Paralelamente, o médico veterinário defende “uma maior aposta na educação dos produtores no setor da pecuária”. É certo que nos últimos anos o cenário demográfico deste setor sofreu algumas alterações, com algum rejuvenescimento entre os profissionais do setor, “mas continuamos a ter a população da área rural muito envelhecida e pouco interessada na mudança, em perceber as medidas mais técnicas e porque são praticadas”, conta o responsável. Este é um dos grandes desafios dos veterinários de campo, no qual as associações de produtores têm uma palavra a dizer, nomeadamente dando “formação aos produtores, colocando-os como nossos parceiros, pois só assim é possível fazer da produção animal um setor mais sustentável”, refere o diretor clínico do VetAl.

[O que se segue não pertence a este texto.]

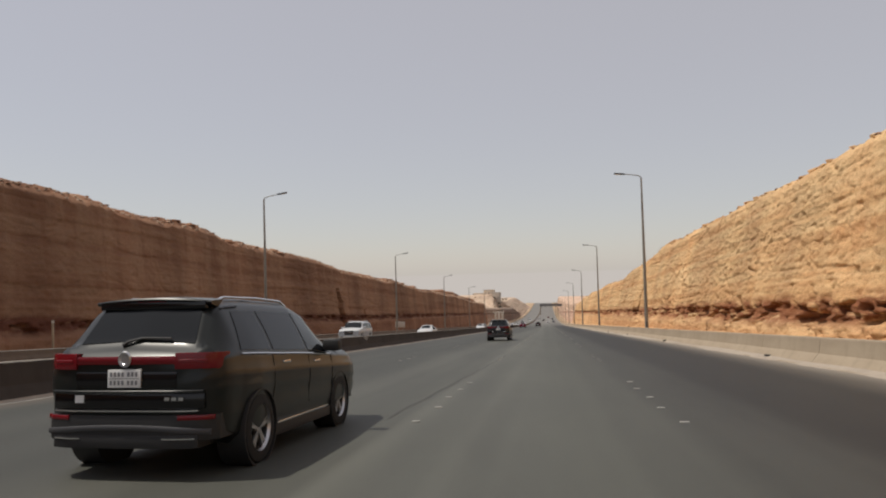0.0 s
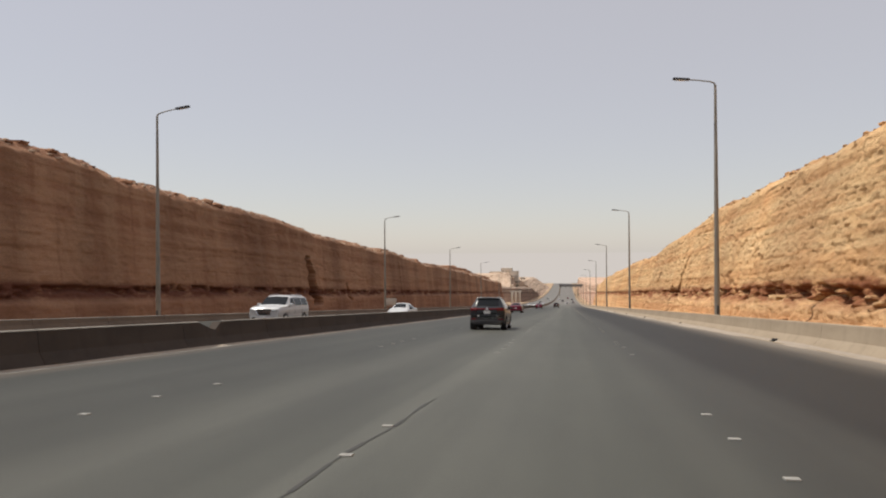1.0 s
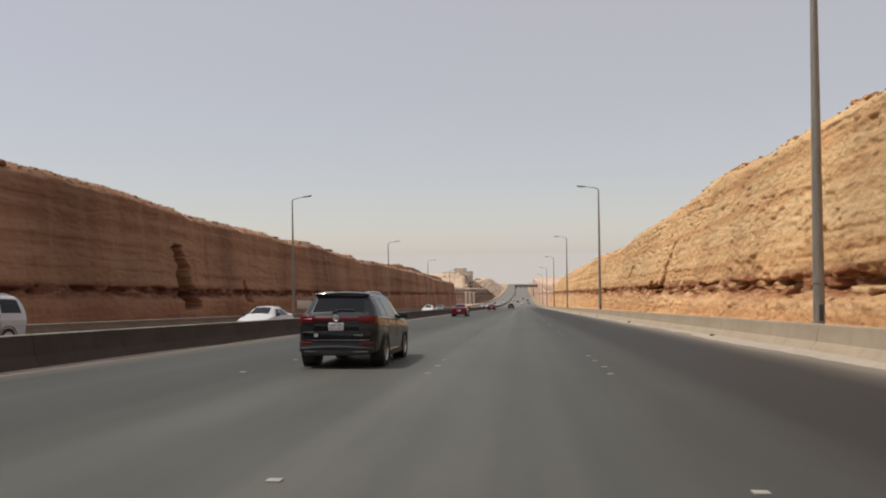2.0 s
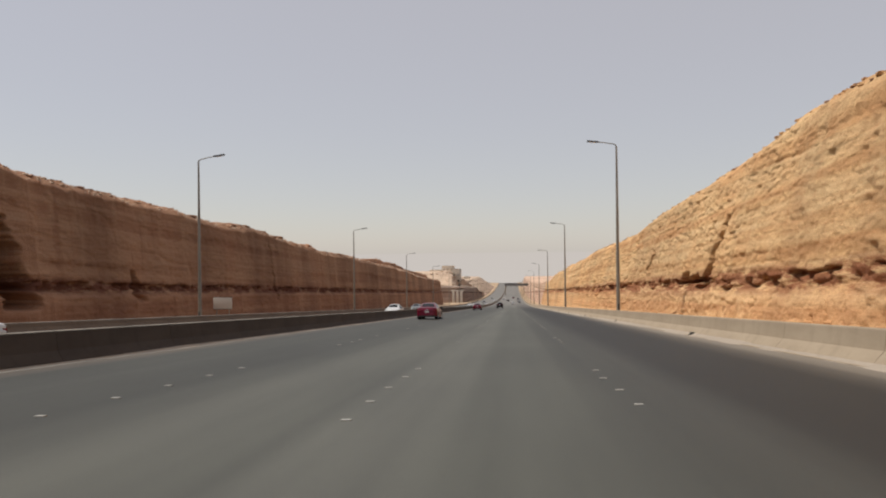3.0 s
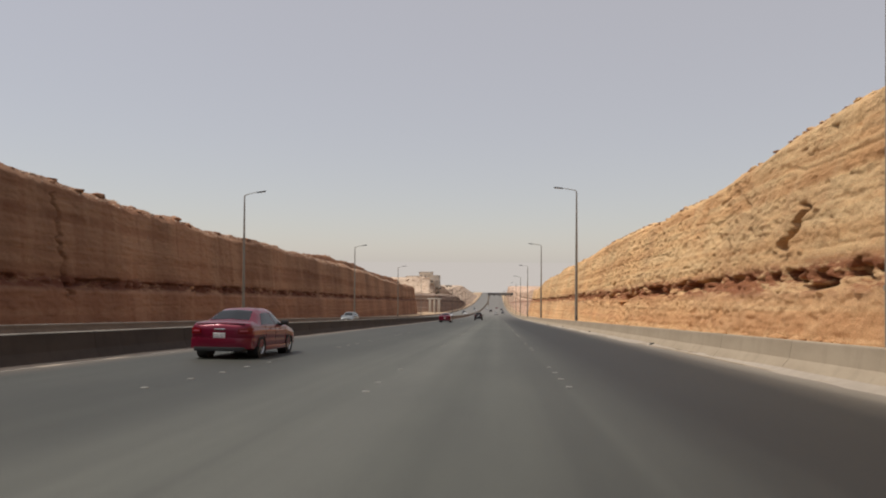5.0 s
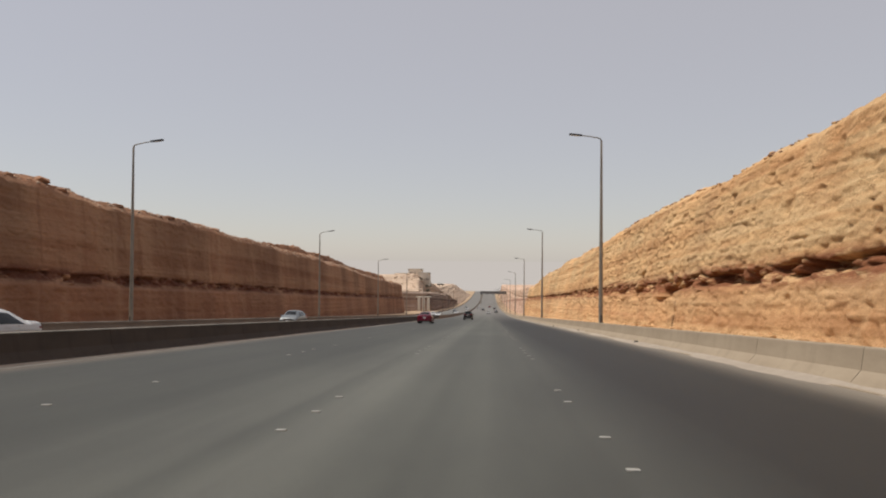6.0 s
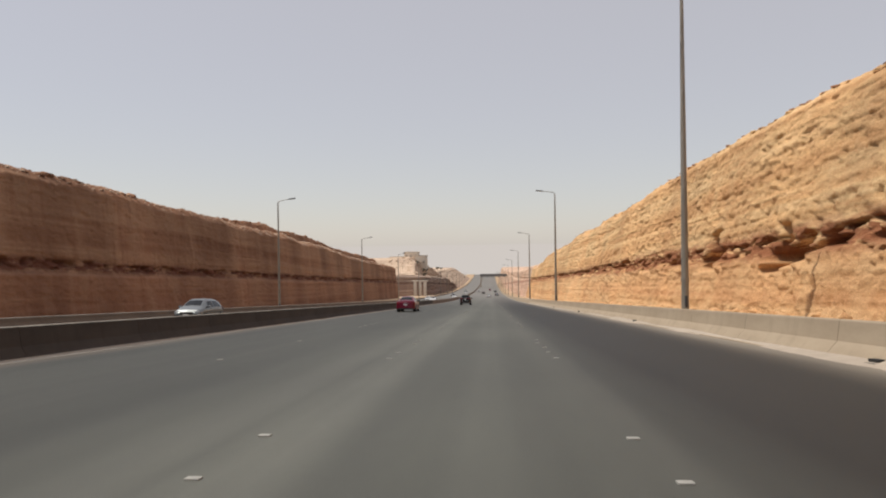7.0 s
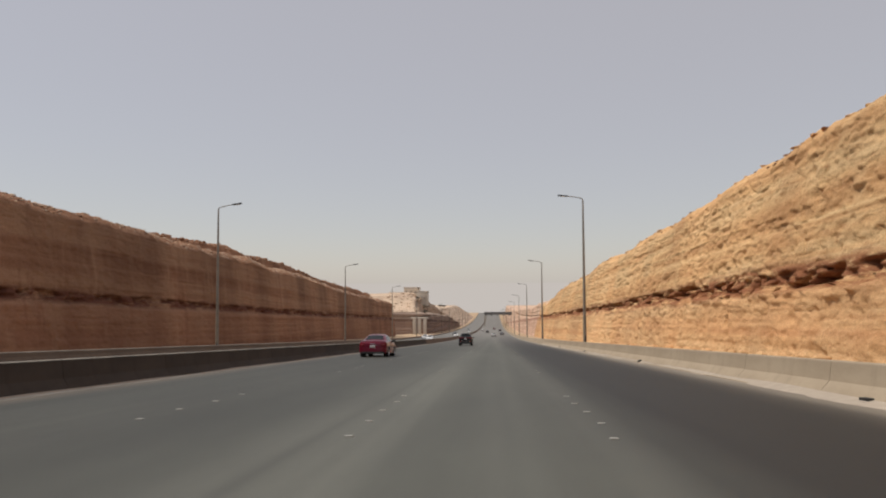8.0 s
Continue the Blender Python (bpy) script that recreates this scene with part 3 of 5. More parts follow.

São desafios de quem tem duas áreas a que dar resposta – clínica e campo – e está situado numa região que, por si só, também apresenta dificuldades inerentes ao território. Mas o caminho percorrido nestas quase duas décadas de funcionamento dá a clareza de espírito a Ricardo Romão para reconhecer “não ter a porta fechada a nada” que o futuro reserve. “Não podemos estacionar, temos de nos ir adaptando às necessidades da comunidade e queremos manter as áreas de diferenciação”, refere o médico veterinário, que continuará a apostar na política de ouvir as sugestões dos clientes e parceiros para assegurar as necessidades não atendidas.
Atendimentos unipessoais ao domicílio necessitam de regulamentação
É uma questão transversal ao litoral e ao interior do País e talvez seja mesmo o maior desafio da profissão: o recrutamento de recursos humanos. Contudo, no interior é um problema que se sente com maior profundidade. “Temos muita dificuldade no recrutamento, há 10 anos ainda havia bastante oferta de médicos veterinários nas zonas urbanas, mas nós já sentíamos essa dificuldade, que hoje persiste”, reconhece Ricardo Romão, dando voz às dificuldades da interioridade na captação de recursos para uma estrutura com a diferenciação do complexo veterinário.

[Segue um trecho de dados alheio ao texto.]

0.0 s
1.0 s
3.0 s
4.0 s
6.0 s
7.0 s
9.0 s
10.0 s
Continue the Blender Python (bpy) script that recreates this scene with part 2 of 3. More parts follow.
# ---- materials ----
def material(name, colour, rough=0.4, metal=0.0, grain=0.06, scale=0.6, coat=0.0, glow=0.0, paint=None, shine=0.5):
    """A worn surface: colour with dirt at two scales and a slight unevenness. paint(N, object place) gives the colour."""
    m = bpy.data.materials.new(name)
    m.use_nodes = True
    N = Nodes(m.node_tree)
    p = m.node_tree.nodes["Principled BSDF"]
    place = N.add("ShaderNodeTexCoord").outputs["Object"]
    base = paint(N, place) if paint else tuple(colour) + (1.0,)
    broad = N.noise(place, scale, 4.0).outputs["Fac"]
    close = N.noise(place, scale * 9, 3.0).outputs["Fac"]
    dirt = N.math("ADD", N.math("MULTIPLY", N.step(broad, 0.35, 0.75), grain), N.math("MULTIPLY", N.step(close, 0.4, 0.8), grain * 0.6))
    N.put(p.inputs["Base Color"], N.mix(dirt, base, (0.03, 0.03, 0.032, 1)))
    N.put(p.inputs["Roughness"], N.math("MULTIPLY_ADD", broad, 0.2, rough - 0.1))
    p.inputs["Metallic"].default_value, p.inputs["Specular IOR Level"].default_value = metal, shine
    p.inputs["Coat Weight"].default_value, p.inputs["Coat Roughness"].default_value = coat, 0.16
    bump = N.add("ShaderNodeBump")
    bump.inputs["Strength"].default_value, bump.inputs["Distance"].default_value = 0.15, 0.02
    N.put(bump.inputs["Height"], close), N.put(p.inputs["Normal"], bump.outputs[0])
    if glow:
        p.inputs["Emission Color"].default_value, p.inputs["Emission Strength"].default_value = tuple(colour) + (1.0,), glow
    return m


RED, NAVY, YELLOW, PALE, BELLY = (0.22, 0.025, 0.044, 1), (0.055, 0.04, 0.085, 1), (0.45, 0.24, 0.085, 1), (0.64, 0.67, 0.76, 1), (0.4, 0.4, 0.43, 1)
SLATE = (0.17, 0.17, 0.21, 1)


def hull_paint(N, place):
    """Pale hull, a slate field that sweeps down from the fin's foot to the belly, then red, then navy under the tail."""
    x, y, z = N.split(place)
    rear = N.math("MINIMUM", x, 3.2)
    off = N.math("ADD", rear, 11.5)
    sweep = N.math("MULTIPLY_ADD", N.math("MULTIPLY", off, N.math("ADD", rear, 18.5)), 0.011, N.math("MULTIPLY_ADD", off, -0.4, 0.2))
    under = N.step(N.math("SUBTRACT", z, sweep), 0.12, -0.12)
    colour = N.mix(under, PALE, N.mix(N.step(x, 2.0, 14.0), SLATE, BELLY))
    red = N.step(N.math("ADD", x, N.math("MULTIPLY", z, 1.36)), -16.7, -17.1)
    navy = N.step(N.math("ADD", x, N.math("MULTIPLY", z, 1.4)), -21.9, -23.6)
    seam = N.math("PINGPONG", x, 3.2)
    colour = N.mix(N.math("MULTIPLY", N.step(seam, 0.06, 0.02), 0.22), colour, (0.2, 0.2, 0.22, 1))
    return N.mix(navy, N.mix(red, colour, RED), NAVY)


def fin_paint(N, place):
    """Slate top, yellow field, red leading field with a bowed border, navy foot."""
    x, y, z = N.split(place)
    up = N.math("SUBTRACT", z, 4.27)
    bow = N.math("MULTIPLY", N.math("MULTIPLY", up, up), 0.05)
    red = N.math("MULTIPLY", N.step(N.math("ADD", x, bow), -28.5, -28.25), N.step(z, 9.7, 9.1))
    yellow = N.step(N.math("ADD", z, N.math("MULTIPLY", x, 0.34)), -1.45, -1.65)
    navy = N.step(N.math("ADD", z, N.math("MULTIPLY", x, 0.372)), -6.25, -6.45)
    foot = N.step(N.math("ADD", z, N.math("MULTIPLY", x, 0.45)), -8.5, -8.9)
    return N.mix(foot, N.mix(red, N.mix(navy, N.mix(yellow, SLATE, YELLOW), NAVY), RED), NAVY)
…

À falta de atratividade do interior do País junta-se outro fator que o diretor clínico identifica com alguma preocupação. Segundo relata, a tendência crescente de profissionais que “em vez de se agregarem em equipas, tendem a dispersar-se em atendimentos unipessoais ao domicílio, muitas vezes sem estruturas de apoio, está a limitar a oferta de serviços médico-veterinários à população”. O responsável assegura que muitos desses profissionais “não referenciam [para os CAMV], mesmo não tendo meios complementares de diagnóstico mínimos” e que, apesar da aparente facilidade de acesso que um médico veterinário que vai a casa do cliente, a pulverização deste tipo de serviços domiciliários unipessoais não assegura um melhor seguimento do animal de companhia. Segundo explica, a prática unipessoal, sem integração numa equipa multidisciplinar, é uma visão ultrapassada na medicina veterinária, que tem vindo a crescer cada vez mais alicerçada na partilha de conhecimento e na discussão entre pares que só o trabalho em equipa permite.
E em última instância, reconhece o responsável, este tipo de serviços unipessoais acabam também por dificultar a contratação de profissionais para as estruturas convencionais. “Este é um problema que se vai manter e que vai ter de ser regulamentado”, acredita Ricardo Romão.
*Artigo publicado na edição 163, setembro, da revista VETERINÁRIA ATUAL.